-- Problem requirements --
The listing below should be printed exactly, every line of it. Skip the pictures.

-- Supplied records --

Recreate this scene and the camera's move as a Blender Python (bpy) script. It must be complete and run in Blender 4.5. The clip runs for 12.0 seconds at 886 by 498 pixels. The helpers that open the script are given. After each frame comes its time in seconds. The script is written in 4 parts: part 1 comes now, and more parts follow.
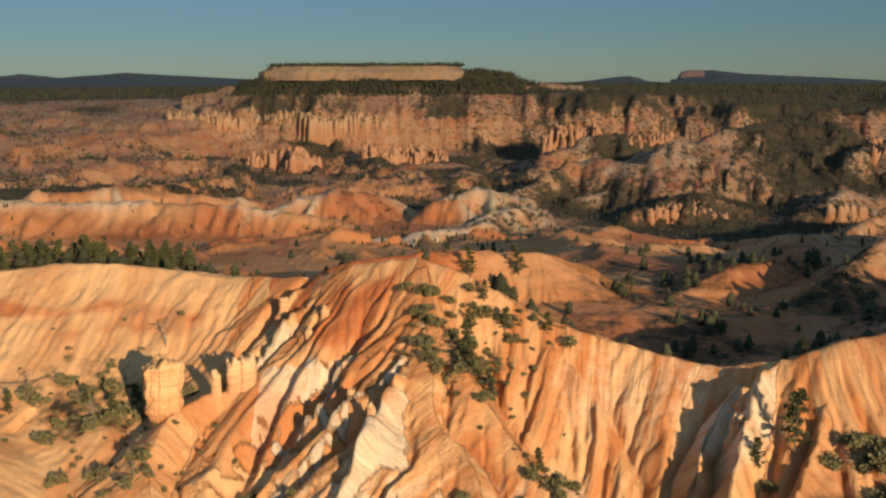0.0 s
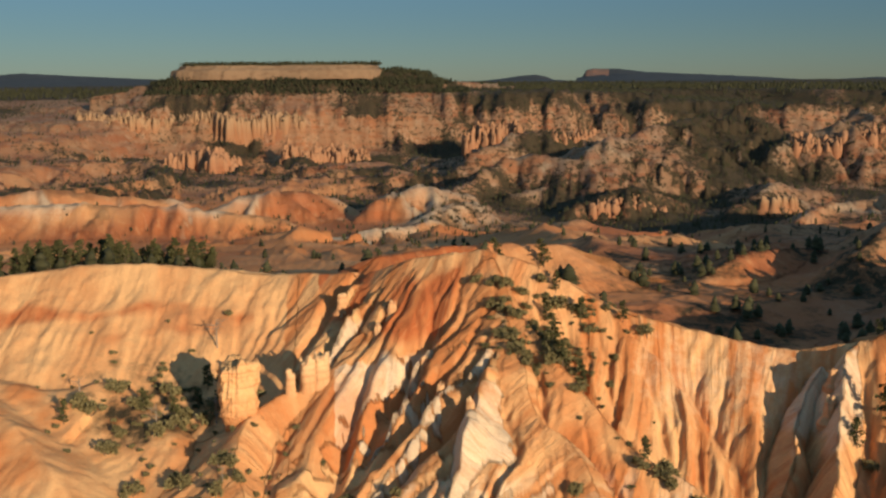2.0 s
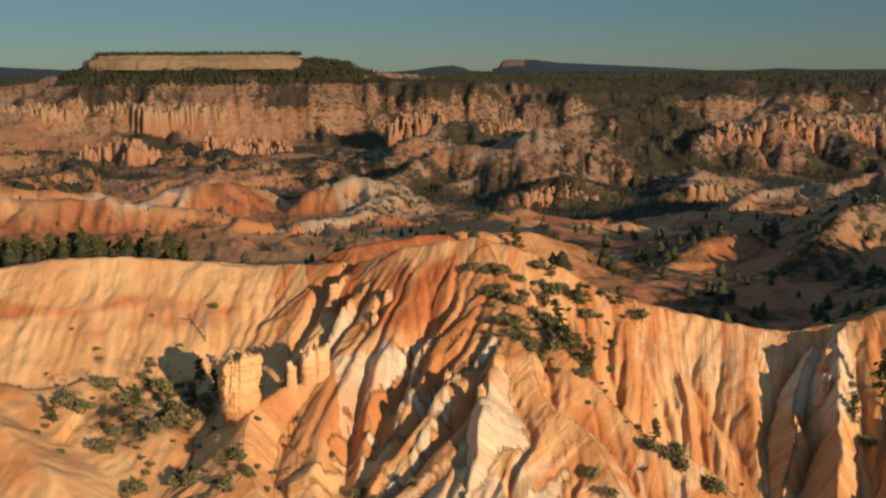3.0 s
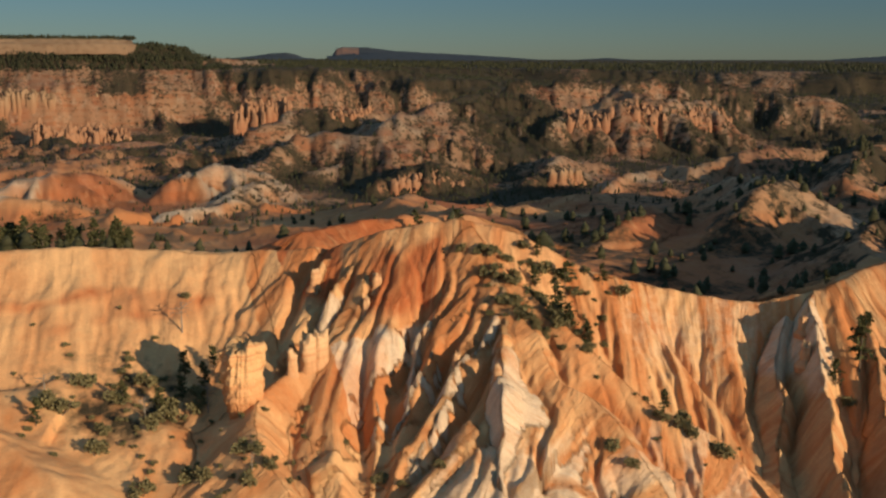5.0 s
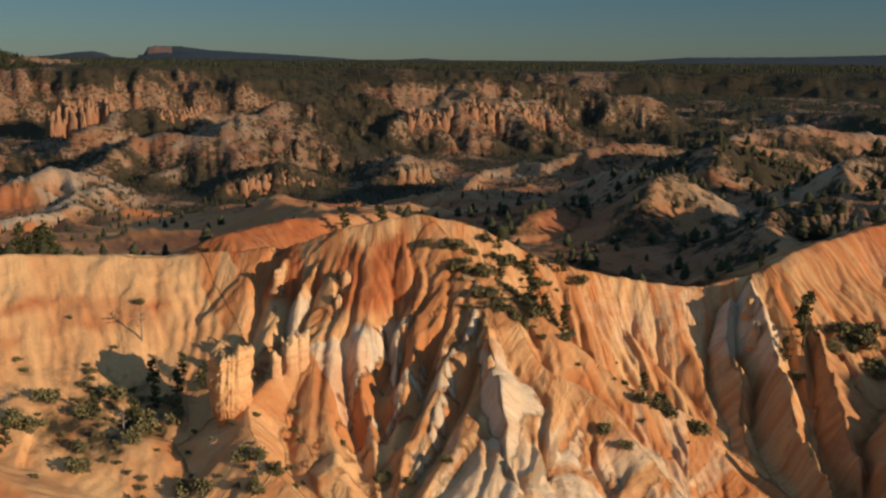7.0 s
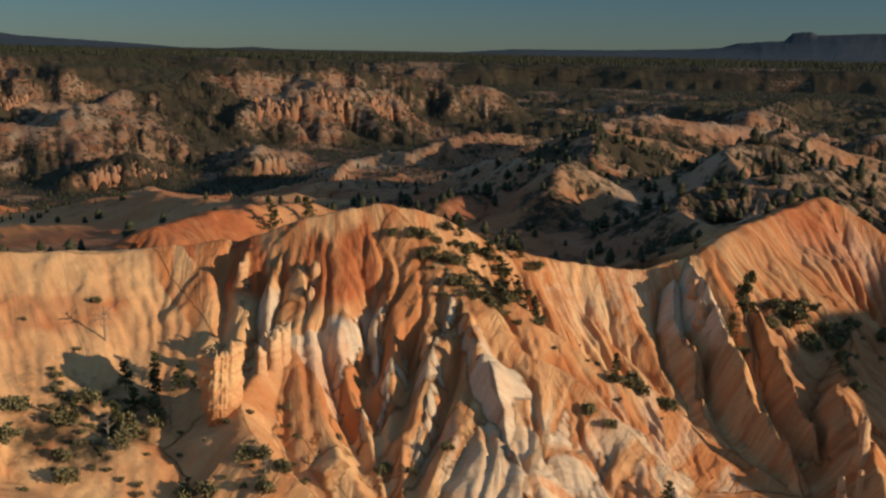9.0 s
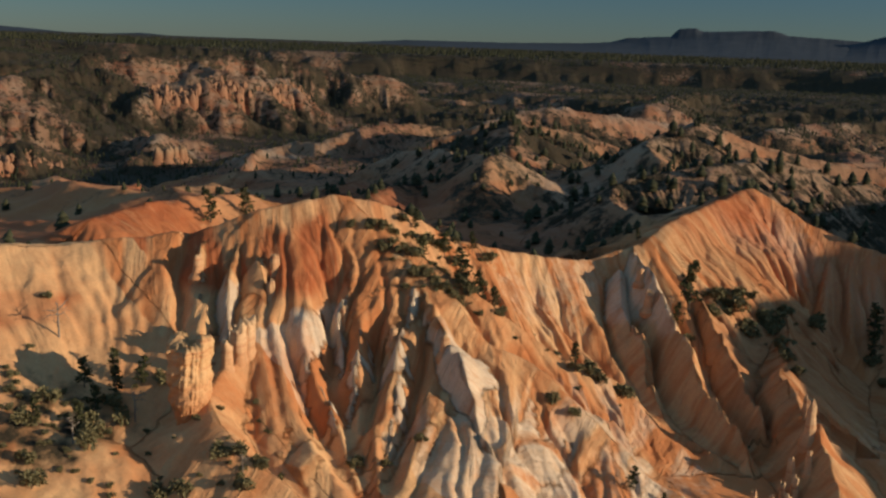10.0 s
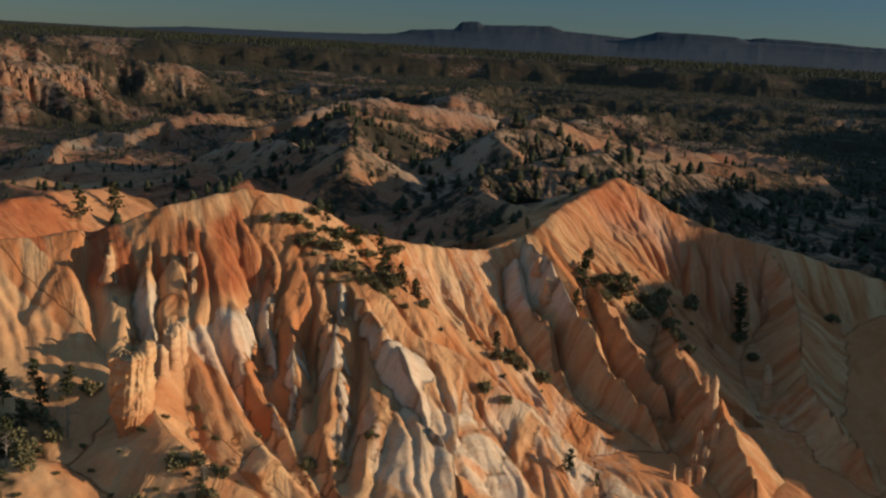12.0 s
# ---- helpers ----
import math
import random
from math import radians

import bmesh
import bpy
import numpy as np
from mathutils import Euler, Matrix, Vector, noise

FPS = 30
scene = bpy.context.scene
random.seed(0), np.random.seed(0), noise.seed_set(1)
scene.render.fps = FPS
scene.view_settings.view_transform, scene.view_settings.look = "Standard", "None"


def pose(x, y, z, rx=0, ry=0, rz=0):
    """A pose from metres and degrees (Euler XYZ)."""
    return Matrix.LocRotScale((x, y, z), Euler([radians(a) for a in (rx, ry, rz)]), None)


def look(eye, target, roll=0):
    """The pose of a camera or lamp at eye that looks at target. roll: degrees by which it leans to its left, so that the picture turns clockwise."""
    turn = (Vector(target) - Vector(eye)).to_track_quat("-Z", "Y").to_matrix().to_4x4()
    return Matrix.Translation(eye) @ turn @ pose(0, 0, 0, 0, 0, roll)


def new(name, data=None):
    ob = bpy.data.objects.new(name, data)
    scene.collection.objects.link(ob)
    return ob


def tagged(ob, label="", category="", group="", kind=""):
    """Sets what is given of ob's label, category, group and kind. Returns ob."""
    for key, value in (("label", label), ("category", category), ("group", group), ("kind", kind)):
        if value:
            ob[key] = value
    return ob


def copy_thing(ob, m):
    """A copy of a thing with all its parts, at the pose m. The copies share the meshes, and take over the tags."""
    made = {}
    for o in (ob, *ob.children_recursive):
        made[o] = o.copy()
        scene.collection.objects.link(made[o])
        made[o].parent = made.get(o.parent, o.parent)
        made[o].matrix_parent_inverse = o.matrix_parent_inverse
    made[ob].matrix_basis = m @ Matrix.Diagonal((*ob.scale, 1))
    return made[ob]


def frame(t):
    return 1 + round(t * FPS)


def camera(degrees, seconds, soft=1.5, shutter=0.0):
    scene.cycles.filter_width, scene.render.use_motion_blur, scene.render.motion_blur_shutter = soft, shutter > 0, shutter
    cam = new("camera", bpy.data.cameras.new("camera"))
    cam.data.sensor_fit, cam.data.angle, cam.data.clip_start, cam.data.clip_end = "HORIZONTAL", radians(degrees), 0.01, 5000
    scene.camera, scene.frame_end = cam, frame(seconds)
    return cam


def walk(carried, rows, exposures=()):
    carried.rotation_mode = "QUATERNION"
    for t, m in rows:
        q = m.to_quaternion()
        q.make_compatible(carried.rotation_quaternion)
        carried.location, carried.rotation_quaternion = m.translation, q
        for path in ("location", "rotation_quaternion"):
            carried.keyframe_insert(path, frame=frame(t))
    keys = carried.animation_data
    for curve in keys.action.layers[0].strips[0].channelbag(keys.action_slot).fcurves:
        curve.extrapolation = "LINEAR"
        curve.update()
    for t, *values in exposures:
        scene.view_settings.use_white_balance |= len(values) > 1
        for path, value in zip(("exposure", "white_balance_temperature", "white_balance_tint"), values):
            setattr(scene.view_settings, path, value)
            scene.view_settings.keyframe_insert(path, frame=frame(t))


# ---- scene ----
cam = camera(47.9, 12.0, soft=2.4)
METRES, EYE, TILT, LEAN, TURN = 150.0, 100.0, -9.55, 0.2, 0.0
ROWS = [
    (0.0, 0.0, 0.0, 0.0, 0.0, 0.0, -0.0),
    (0.5, -0.0476, 0.0052, -0.0023, -0.85, 0.1, 0.19),
    (1.0, -0.0946, 0.0117, -0.0044, -2.06, 0.15, 0.44),
    (1.5, -0.1411, 0.0201, -0.006, -3.55, 0.1, 0.89),
    (2.0, -0.187, 0.0271, -0.0072, -5.4, -0.08, 1.18),
    (2.5, -0.2323, 0.035, -0.0077, -7.65, -0.38, 1.52),
    (3.0, -0.2765, 0.0449, -0.008, -10.22, -0.72, 1.92),
    (5.0, -0.445, 0.097, -0.0085, -19.83, -1.79, 2.99),
    (5.5, -0.4847, 0.113, -0.008, -22.23, -1.97, 3.36),
    (6.0, -0.5228, 0.1304, -0.0069, -24.77, -2.13, 3.78),
    (6.5, -0.5598, 0.1489, -0.0054, -27.55, -2.29, 4.13),
    (7.0, -0.5954, 0.1687, -0.0035, -30.26, -2.45, 4.33),
    (9.0, -0.7213, 0.2586, 0.0072, -40.15, -3.82, 5.02),
    (9.5, -0.7491, 0.2833, 0.0109, -43.2, -4.38, 4.93),
    (10.0, -0.7741, 0.3091, 0.0141, -46.31, -4.88, 4.8),
    (10.5, -0.798, 0.3363, 0.0177, -49.59, -5.38, 4.63),
    (11.0, -0.8196, 0.3667, 0.0215, -53.08, -5.85, 4.82),
    (11.5, -0.8391, 0.3993, 0.0253, -56.41, -6.26, 4.85),
    (12.0, -0.858, 0.4294, 0.0286, -58.66, -6.49, 4.92),
]
walk(cam, [(t, pose(0, 0, EYE, TILT, LEAN, TURN) @ pose(METRES * x, METRES * y, METRES * z, 90 + pitch, roll, yaw)) for t, x, y, z, yaw, pitch, roll in ROWS],
     [(0.0, 0.26, 6850, 10), (3.0, 0.18, 6850, 10), (5.5, 0.03, 6700, 10), (9.5, -0.11, 6200, 10), (12.0, -0.20, 6100, 10)])

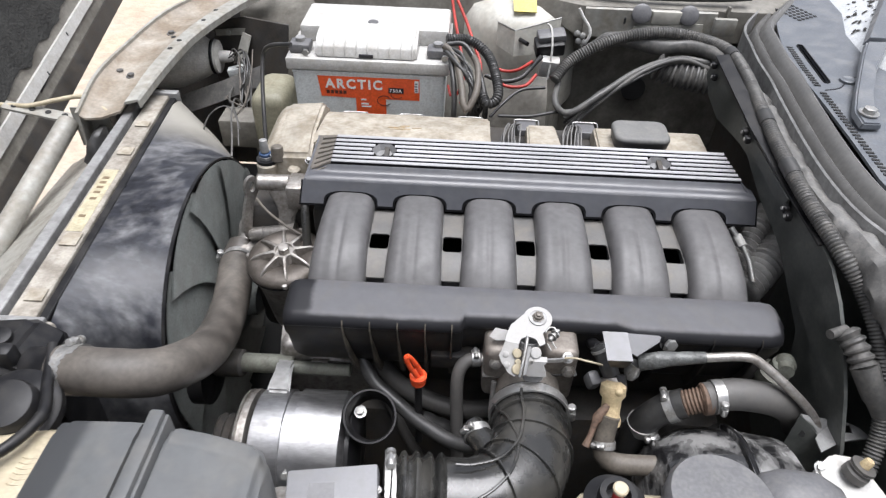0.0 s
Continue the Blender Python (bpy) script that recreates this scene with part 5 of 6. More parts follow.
# two corrugated hoses between manifold and panel
solid("corrugated_hose", tube(B(), [(0.290, 0.010, 0.835), (0.315, 0.035, 0.845), (0.350, 0.075, 0.855), (0.385, 0.12, 0.86)], 0.0215, seg=20, pitch=0.0095, depth=0.0075), M_ribhose, "thick corrugated black hose behind the manifold", "hose")
solid("corrugated_hose", tube(B(), [(0.292, 0.050, 0.850), (0.318, 0.088, 0.868), (0.345, 0.122, 0.878), (0.37, 0.15, 0.885)], 0.0140, seg=18, pitch=0.0090, depth=0.006), M_ribhose, "thin corrugated black hose behind the manifold", "hose")
ff = thing("fuel_pipe_end", (0.29, 0.02, 0.86), "bright bent metal pipe beside the last runner", "pipe")
part("pipe", tube(B(), [(0.268, 0.055, 0.905), (0.280, 0.042, 0.893), (0.290, 0.022, 0.878), (0.294, 0.0, 0.862)], 0.004, seg=10), M_steel, ff)
part("sleeve", cyl(B(), (0.276, 0.050, 0.897), (0.283, 0.037, 0.889), 0.006, bevel=0.001), M_lid, ff, "white sleeve")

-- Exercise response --
Recreate this scene and the camera's move as a Blender Python (bpy) script. It must be complete and run in Blender 4.5. The clip runs for 12.0 seconds at 886 by 498 pixels. The helpers that open the script are given. After each frame comes its time in seconds. The script is written in 4 parts: part 1 comes now, and more parts follow.
0.0 s
2.0 s
3.0 s
5.0 s
7.0 s
9.0 s
10.0 s
12.0 s
# ---- helpers ----
import math
import random
from math import radians

import bmesh
import bpy
import numpy as np
from mathutils import Euler, Matrix, Vector, noise

FPS = 30
scene = bpy.context.scene
random.seed(0), np.random.seed(0), noise.seed_set(1)
scene.render.fps = FPS
scene.view_settings.view_transform, scene.view_settings.look = "Standard", "None"


def pose(x, y, z, rx=0, ry=0, rz=0):
    """A pose from metres and degrees (Euler XYZ)."""
    return Matrix.LocRotScale((x, y, z), Euler([radians(a) for a in (rx, ry, rz)]), None)


def look(eye, target, roll=0):
    """The pose of a camera or lamp at eye that looks at target. roll: degrees by which it leans to its left, so that the picture turns clockwise."""
    turn = (Vector(target) - Vector(eye)).to_track_quat("-Z", "Y").to_matrix().to_4x4()
    return Matrix.Translation(eye) @ turn @ pose(0, 0, 0, 0, 0, roll)


def new(name, data=None):
    ob = bpy.data.objects.new(name, data)
    scene.collection.objects.link(ob)
    return ob


def tagged(ob, label="", category="", group="", kind=""):
    """Sets what is given of ob's label, category, group and kind. Returns ob."""
    for key, value in (("label", label), ("category", category), ("group", group), ("kind", kind)):
        if value:
            ob[key] = value
    return ob


def copy_thing(ob, m):
    """A copy of a thing with all its parts, at the pose m. The copies share the meshes, and take over the tags."""
    made = {}
    for o in (ob, *ob.children_recursive):
        made[o] = o.copy()
        scene.collection.objects.link(made[o])
        made[o].parent = made.get(o.parent, o.parent)
        made[o].matrix_parent_inverse = o.matrix_parent_inverse
    made[ob].matrix_basis = m @ Matrix.Diagonal((*ob.scale, 1))
    return made[ob]


def frame(t):
    return 1 + round(t * FPS)


def camera(degrees, seconds, soft=1.5, shutter=0.0):
    scene.cycles.filter_width, scene.render.use_motion_blur, scene.render.motion_blur_shutter = soft, shutter > 0, shutter
    cam = new("camera", bpy.data.cameras.new("camera"))
    cam.data.sensor_fit, cam.data.angle, cam.data.clip_start, cam.data.clip_end = "HORIZONTAL", radians(degrees), 0.01, 5000
    scene.camera, scene.frame_end = cam, frame(seconds)
    return cam


def walk(carried, rows, exposures=()):
    carried.rotation_mode = "QUATERNION"
    for t, m in rows:
        q = m.to_quaternion()
        q.make_compatible(carried.rotation_quaternion)
        carried.location, carried.rotation_quaternion = m.translation, q
        for path in ("location", "rotation_quaternion"):
            carried.keyframe_insert(path, frame=frame(t))
    keys = carried.animation_data
    for curve in keys.action.layers[0].strips[0].channelbag(keys.action_slot).fcurves:
        curve.extrapolation = "LINEAR"
        curve.update()
    for t, *values in exposures:
        scene.view_settings.use_white_balance |= len(values) > 1
        for path, value in zip(("exposure", "white_balance_temperature", "white_balance_tint"), values):
            setattr(scene.view_settings, path, value)
            scene.view_settings.keyframe_insert(path, frame=frame(t))


# ---- scene ----
cam = camera(47.9, 12.0, soft=2.4)
METRES, EYE, TILT, LEAN, TURN = 150.0, 100.0, -9.55, 0.2, 0.0
ROWS = [
    (0.0, 0.0, 0.0, 0.0, 0.0, 0.0, -0.0),
    (0.5, -0.0476, 0.0052, -0.0023, -0.85, 0.1, 0.19),
    (1.0, -0.0946, 0.0117, -0.0044, -2.06, 0.15, 0.44),
    (1.5, -0.1411, 0.0201, -0.006, -3.55, 0.1, 0.89),
    (2.0, -0.187, 0.0271, -0.0072, -5.4, -0.08, 1.18),
    (2.5, -0.2323, 0.035, -0.0077, -7.65, -0.38, 1.52),
    (3.0, -0.2765, 0.0449, -0.008, -10.22, -0.72, 1.92),
    (5.0, -0.445, 0.097, -0.0085, -19.83, -1.79, 2.99),
    (5.5, -0.4847, 0.113, -0.008, -22.23, -1.97, 3.36),
    (6.0, -0.5228, 0.1304, -0.0069, -24.77, -2.13, 3.78),
    (6.5, -0.5598, 0.1489, -0.0054, -27.55, -2.29, 4.13),
    (7.0, -0.5954, 0.1687, -0.0035, -30.26, -2.45, 4.33),
    (9.0, -0.7213, 0.2586, 0.0072, -40.15, -3.82, 5.02),
    (9.5, -0.7491, 0.2833, 0.0109, -43.2, -4.38, 4.93),
    (10.0, -0.7741, 0.3091, 0.0141, -46.31, -4.88, 4.8),
    (10.5, -0.798, 0.3363, 0.0177, -49.59, -5.38, 4.63),
    (11.0, -0.8196, 0.3667, 0.0215, -53.08, -5.85, 4.82),
    (11.5, -0.8391, 0.3993, 0.0253, -56.41, -6.26, 4.85),
    (12.0, -0.858, 0.4294, 0.0286, -58.66, -6.49, 4.92),
]
walk(cam, [(t, pose(0, 0, EYE, TILT, LEAN, TURN) @ pose(METRES * x, METRES * y, METRES * z, 90 + pitch, roll, yaw)) for t, x, y, z, yaw, pitch, roll in ROWS],
     [(0.0, 0.26, 6850, 10), (3.0, 0.18, 6850, 10), (5.5, 0.03, 6700, 10), (9.5, -0.11, 6200, 10), (12.0, -0.20, 6100, 10)])

0.0 s
Continue the Blender Python (bpy) script that recreates this scene with part 5 of 6. More parts follow.
# two corrugated hoses between manifold and panel
solid("corrugated_hose", tube(B(), [(0.290, 0.010, 0.835), (0.315, 0.035, 0.845), (0.350, 0.075, 0.855), (0.385, 0.12, 0.86)], 0.0215, seg=20, pitch=0.0095, depth=0.0075), M_ribhose, "thick corrugated black hose behind the manifold", "hose")
solid("corrugated_hose", tube(B(), [(0.292, 0.050, 0.850), (0.318, 0.088, 0.868), (0.345, 0.122, 0.878), (0.37, 0.15, 0.885)], 0.0140, seg=18, pitch=0.0090, depth=0.006), M_ribhose, "thin corrugated black hose behind the manifold", "hose")
ff = thing("fuel_pipe_end", (0.29, 0.02, 0.86), "bright bent metal pipe beside the last runner", "pipe")
part("pipe", tube(B(), [(0.268, 0.055, 0.905), (0.280, 0.042, 0.893), (0.290, 0.022, 0.878), (0.294, 0.0, 0.862)], 0.004, seg=10), M_steel, ff)
part("sleeve", cyl(B(), (0.276, 0.050, 0.897), (0.283, 0.037, 0.889), 0.006, bevel=0.001), M_lid, ff, "white sleeve")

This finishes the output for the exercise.